Using the records below, count the lines with "script" in them. Give the number only.

** Begin **

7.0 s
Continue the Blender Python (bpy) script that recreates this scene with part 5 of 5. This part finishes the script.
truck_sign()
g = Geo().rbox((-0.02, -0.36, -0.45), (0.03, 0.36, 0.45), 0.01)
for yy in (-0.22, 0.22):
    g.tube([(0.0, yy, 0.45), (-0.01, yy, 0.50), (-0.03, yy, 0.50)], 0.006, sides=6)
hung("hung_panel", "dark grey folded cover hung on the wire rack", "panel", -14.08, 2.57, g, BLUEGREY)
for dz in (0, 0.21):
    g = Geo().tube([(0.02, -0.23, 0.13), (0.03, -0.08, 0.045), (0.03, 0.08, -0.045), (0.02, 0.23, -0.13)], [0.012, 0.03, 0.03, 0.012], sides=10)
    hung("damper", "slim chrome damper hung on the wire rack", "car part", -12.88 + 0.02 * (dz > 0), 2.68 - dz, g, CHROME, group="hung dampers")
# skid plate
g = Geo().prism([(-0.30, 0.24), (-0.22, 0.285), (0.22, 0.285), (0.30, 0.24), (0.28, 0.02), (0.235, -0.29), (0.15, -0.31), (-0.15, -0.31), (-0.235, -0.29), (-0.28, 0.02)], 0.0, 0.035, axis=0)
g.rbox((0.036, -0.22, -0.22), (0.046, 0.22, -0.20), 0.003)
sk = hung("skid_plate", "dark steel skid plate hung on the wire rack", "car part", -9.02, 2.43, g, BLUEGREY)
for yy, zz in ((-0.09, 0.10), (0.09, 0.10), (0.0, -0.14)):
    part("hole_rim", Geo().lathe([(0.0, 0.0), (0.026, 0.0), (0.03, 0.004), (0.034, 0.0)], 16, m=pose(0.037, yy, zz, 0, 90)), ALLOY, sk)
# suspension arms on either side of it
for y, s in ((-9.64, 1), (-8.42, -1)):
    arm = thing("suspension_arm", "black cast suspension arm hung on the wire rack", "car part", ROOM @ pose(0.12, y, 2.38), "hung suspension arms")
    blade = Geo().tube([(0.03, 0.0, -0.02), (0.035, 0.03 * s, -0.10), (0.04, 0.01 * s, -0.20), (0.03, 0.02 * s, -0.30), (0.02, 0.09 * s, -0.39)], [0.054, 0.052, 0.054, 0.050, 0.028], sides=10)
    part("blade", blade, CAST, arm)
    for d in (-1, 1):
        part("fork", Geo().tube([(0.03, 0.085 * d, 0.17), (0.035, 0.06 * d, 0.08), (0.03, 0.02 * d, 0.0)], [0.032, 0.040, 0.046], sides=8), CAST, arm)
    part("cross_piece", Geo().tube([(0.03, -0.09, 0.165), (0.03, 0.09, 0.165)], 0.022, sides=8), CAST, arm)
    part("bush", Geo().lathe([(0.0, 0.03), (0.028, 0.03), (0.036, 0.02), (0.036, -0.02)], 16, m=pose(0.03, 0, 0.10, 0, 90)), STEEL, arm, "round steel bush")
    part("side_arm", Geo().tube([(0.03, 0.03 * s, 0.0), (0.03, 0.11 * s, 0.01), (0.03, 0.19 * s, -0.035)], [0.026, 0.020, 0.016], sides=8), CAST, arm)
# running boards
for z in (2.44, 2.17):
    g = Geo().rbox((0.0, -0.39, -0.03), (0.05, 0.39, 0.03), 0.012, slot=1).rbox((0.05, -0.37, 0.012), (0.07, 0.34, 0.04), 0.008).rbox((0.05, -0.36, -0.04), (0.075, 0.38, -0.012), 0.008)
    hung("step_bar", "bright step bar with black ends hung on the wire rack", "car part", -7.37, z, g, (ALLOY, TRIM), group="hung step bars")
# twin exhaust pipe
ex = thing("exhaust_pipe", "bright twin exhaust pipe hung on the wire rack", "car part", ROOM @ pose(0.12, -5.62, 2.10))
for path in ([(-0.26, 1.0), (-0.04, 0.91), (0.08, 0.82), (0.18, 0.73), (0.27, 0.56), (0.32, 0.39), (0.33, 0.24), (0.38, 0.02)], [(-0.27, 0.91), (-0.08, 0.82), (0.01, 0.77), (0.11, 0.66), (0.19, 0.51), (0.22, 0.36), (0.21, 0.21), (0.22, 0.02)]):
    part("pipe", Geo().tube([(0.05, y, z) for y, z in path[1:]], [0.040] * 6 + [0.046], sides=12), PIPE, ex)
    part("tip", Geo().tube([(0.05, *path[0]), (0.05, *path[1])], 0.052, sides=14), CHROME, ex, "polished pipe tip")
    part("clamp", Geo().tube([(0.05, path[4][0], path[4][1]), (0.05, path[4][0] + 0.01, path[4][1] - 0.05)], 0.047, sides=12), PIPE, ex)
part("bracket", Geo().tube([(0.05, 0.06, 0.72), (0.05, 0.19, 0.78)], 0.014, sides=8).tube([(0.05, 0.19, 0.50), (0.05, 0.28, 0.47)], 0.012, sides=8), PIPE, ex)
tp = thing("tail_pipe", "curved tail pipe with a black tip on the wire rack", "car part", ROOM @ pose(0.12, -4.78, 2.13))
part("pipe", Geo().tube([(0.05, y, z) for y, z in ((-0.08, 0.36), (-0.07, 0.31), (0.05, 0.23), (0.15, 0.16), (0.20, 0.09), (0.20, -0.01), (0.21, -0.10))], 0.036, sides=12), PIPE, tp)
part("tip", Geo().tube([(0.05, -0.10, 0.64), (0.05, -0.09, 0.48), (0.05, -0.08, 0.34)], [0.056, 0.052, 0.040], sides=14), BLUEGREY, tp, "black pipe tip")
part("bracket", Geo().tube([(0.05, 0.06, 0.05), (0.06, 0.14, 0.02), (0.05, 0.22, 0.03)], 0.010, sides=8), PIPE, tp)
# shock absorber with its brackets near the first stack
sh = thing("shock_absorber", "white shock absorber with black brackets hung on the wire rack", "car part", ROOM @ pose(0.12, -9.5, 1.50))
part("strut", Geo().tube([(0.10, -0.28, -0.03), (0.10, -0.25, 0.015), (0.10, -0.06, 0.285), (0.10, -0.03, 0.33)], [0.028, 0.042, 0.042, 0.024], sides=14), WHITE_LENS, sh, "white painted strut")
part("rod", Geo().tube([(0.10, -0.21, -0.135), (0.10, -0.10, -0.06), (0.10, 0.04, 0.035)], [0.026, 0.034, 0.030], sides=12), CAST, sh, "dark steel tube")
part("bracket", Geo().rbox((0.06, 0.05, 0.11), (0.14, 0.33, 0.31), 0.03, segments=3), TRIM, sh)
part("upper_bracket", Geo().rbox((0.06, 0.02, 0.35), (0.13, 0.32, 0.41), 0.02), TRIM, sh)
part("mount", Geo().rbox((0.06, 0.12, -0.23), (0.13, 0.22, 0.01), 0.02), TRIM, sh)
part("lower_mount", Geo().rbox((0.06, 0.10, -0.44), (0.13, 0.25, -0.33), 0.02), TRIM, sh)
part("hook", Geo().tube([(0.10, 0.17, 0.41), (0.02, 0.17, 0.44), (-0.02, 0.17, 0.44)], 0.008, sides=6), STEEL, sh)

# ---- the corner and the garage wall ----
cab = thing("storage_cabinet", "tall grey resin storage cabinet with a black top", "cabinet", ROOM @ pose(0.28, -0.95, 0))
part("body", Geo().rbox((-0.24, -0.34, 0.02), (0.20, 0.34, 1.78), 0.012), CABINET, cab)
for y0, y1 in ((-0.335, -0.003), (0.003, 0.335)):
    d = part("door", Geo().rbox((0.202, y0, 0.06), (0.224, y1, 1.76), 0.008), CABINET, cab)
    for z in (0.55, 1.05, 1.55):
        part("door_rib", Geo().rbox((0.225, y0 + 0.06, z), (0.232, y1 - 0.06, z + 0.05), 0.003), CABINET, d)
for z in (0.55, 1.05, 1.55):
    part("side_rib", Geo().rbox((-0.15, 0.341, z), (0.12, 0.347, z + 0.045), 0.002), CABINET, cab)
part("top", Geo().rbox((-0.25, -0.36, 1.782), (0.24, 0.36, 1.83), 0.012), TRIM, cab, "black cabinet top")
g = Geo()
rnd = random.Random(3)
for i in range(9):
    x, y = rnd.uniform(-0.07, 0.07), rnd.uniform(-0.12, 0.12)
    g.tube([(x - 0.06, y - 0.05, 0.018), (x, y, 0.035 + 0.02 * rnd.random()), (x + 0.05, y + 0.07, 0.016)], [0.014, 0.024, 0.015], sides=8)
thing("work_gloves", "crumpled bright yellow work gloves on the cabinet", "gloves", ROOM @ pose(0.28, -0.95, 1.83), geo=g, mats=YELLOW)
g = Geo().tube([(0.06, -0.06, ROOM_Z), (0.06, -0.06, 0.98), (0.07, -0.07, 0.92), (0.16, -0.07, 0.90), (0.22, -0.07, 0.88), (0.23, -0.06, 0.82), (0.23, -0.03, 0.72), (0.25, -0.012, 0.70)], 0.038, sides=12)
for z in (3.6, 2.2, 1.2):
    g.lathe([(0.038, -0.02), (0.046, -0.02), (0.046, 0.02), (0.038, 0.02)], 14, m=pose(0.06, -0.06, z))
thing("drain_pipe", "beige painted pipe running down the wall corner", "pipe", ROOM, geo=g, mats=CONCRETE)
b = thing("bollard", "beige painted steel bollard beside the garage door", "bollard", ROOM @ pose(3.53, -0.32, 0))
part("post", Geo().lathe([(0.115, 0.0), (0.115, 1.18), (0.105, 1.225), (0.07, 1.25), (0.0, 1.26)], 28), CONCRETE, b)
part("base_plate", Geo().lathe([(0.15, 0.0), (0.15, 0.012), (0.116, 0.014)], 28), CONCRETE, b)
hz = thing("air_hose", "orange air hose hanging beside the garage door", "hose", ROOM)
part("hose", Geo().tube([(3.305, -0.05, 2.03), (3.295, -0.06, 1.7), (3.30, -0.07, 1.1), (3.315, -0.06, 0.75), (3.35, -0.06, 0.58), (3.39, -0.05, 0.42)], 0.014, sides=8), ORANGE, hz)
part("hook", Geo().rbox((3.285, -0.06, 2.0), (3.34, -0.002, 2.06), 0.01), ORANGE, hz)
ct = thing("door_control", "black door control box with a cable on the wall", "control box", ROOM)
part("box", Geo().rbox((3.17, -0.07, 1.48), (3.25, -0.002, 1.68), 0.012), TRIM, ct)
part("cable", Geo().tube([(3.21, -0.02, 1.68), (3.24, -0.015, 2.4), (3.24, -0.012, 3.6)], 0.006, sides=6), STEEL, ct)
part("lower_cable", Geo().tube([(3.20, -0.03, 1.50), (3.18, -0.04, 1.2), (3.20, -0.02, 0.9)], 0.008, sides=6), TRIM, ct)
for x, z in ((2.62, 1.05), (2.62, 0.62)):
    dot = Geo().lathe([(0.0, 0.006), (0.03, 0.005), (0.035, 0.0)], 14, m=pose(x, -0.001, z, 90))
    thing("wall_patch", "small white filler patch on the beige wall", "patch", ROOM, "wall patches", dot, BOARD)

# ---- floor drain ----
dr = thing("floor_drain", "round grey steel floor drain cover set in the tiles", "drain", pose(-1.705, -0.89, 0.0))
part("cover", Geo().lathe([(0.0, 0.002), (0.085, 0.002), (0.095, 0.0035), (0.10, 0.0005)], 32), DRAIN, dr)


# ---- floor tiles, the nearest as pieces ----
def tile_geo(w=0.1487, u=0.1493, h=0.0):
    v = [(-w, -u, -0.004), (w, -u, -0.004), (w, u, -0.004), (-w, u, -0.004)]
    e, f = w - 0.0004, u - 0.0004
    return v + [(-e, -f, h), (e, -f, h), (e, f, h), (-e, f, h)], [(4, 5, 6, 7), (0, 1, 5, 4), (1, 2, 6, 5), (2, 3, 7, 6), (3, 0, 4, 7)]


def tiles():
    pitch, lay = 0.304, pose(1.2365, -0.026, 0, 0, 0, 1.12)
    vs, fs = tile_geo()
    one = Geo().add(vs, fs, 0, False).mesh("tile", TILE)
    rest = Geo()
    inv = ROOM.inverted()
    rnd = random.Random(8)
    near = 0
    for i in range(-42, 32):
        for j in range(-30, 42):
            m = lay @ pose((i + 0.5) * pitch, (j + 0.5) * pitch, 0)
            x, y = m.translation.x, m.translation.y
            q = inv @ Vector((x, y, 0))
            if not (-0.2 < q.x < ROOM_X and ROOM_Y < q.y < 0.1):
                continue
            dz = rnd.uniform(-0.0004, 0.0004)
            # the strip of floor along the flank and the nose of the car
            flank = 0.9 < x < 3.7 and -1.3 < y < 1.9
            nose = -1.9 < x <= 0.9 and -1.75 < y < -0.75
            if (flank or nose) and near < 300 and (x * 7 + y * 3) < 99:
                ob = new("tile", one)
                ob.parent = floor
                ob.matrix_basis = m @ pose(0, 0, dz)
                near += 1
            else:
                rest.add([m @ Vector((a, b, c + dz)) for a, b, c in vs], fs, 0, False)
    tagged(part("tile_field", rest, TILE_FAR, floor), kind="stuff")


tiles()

** End **
** Begin **

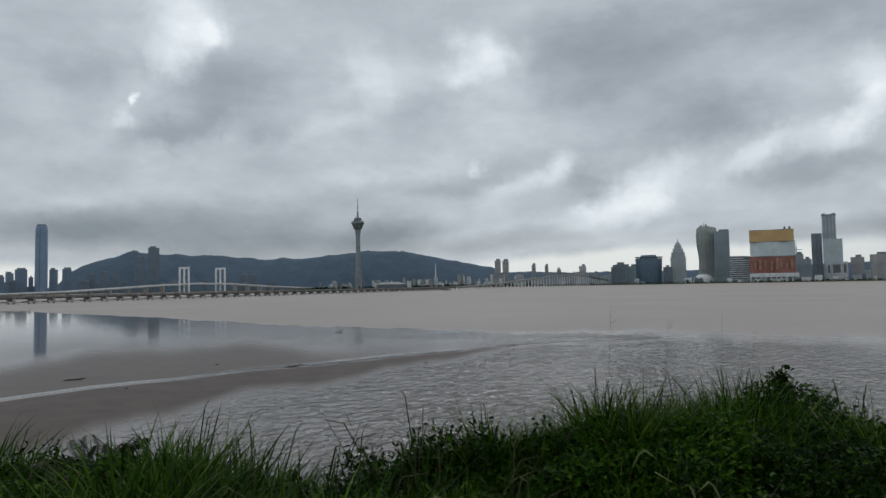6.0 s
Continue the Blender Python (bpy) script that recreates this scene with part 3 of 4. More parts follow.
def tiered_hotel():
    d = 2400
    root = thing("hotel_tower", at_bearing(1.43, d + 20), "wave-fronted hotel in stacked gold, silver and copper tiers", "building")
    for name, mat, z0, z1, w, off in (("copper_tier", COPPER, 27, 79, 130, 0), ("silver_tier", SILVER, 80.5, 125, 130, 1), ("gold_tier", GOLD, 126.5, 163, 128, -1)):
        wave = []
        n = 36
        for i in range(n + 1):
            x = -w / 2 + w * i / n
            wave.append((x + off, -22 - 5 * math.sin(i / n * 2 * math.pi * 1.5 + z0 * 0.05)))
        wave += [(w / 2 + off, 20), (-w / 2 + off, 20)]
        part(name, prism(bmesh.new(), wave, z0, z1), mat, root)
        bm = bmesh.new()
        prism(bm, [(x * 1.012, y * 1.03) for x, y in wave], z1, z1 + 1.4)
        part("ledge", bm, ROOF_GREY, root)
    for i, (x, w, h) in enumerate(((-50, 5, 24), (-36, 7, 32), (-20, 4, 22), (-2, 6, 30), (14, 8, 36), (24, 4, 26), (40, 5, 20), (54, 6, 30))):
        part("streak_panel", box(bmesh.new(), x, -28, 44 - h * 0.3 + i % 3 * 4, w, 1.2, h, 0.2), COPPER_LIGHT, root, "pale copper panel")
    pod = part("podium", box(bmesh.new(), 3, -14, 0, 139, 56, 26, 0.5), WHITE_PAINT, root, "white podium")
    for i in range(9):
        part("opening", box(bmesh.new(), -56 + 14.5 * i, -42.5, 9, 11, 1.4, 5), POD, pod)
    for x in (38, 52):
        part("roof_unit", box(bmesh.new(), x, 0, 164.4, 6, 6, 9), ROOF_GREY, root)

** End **
** Begin **

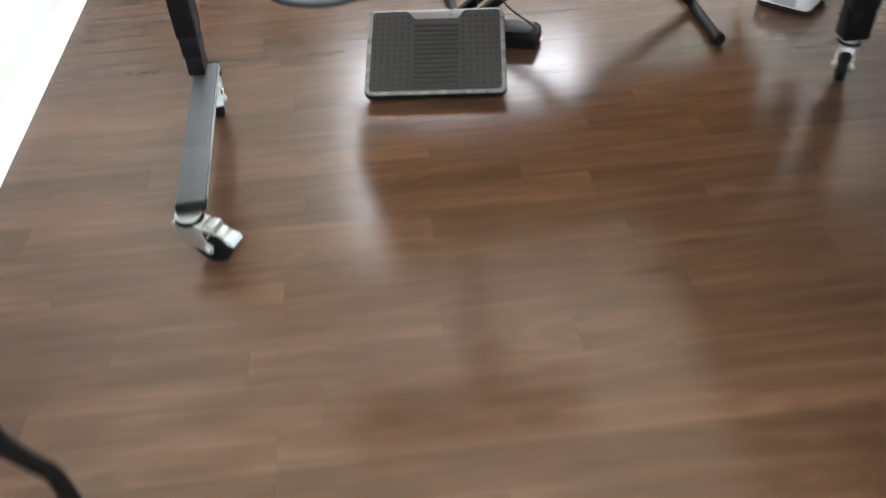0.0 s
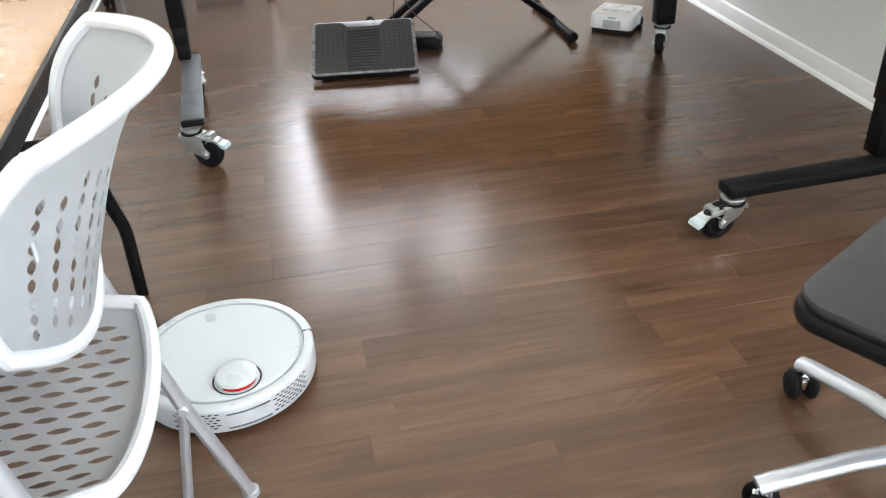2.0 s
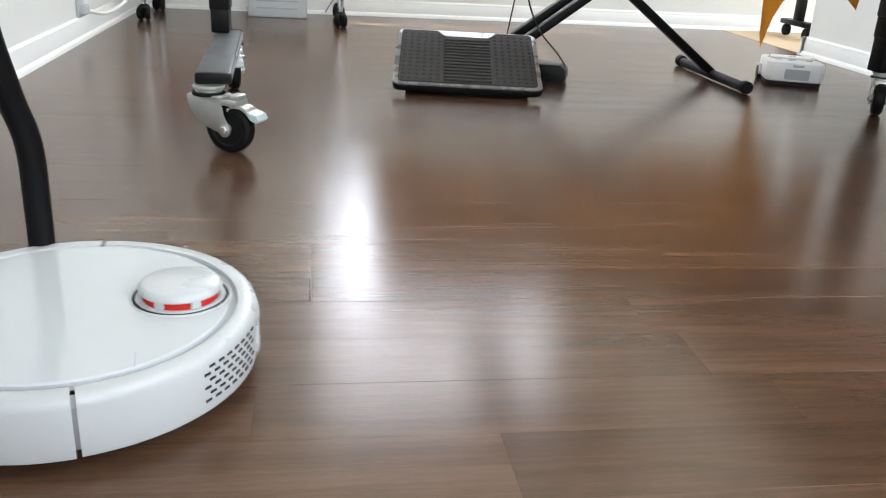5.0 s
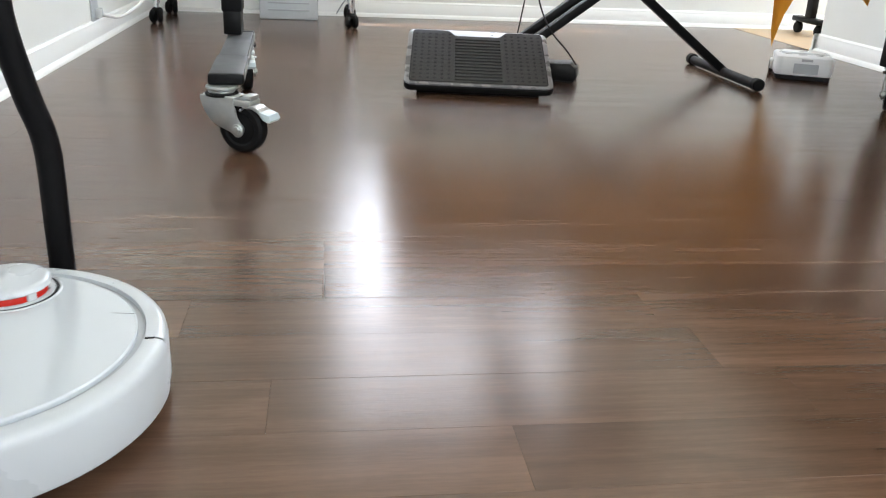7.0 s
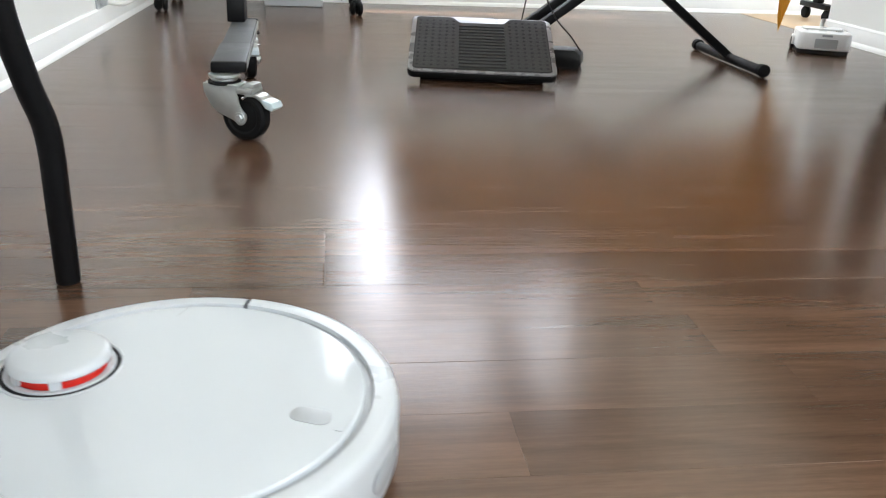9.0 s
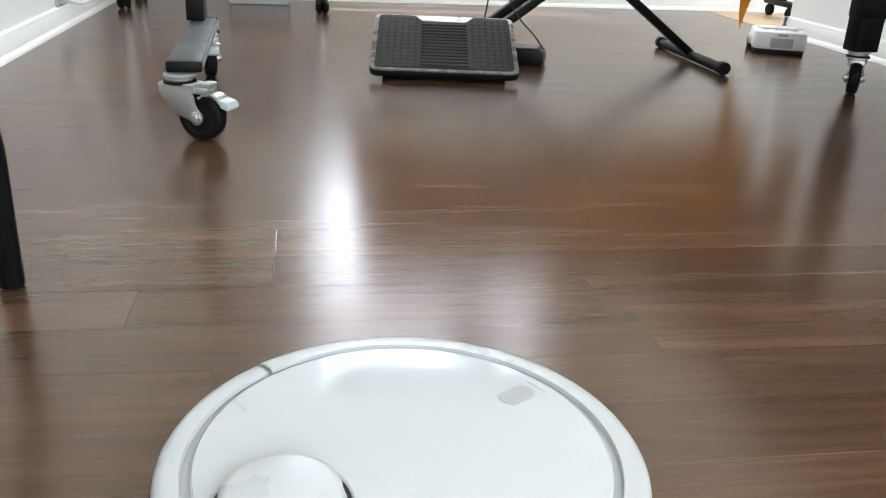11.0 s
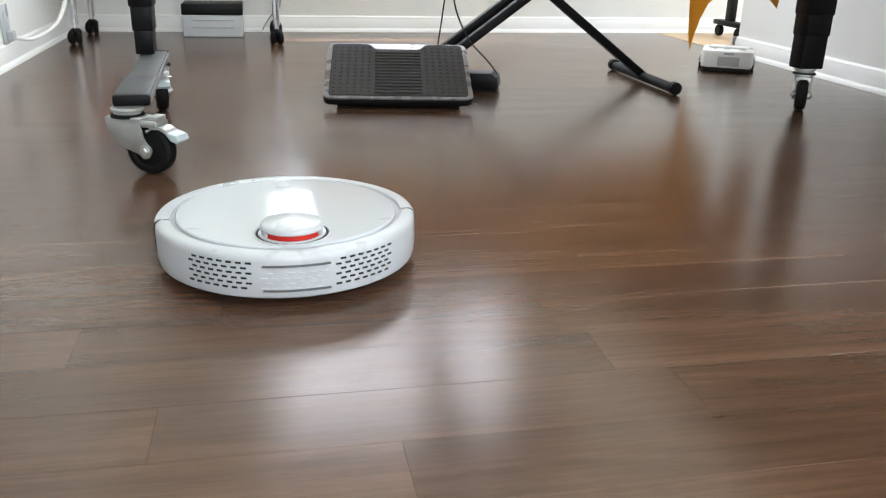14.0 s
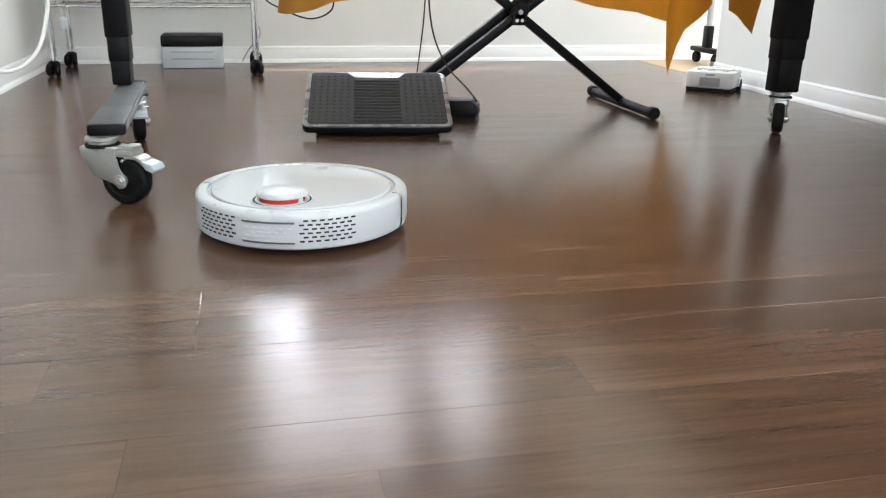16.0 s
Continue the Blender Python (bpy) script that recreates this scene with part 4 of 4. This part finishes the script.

** End **

SOLUTION FOR THIS PROBLEM =
3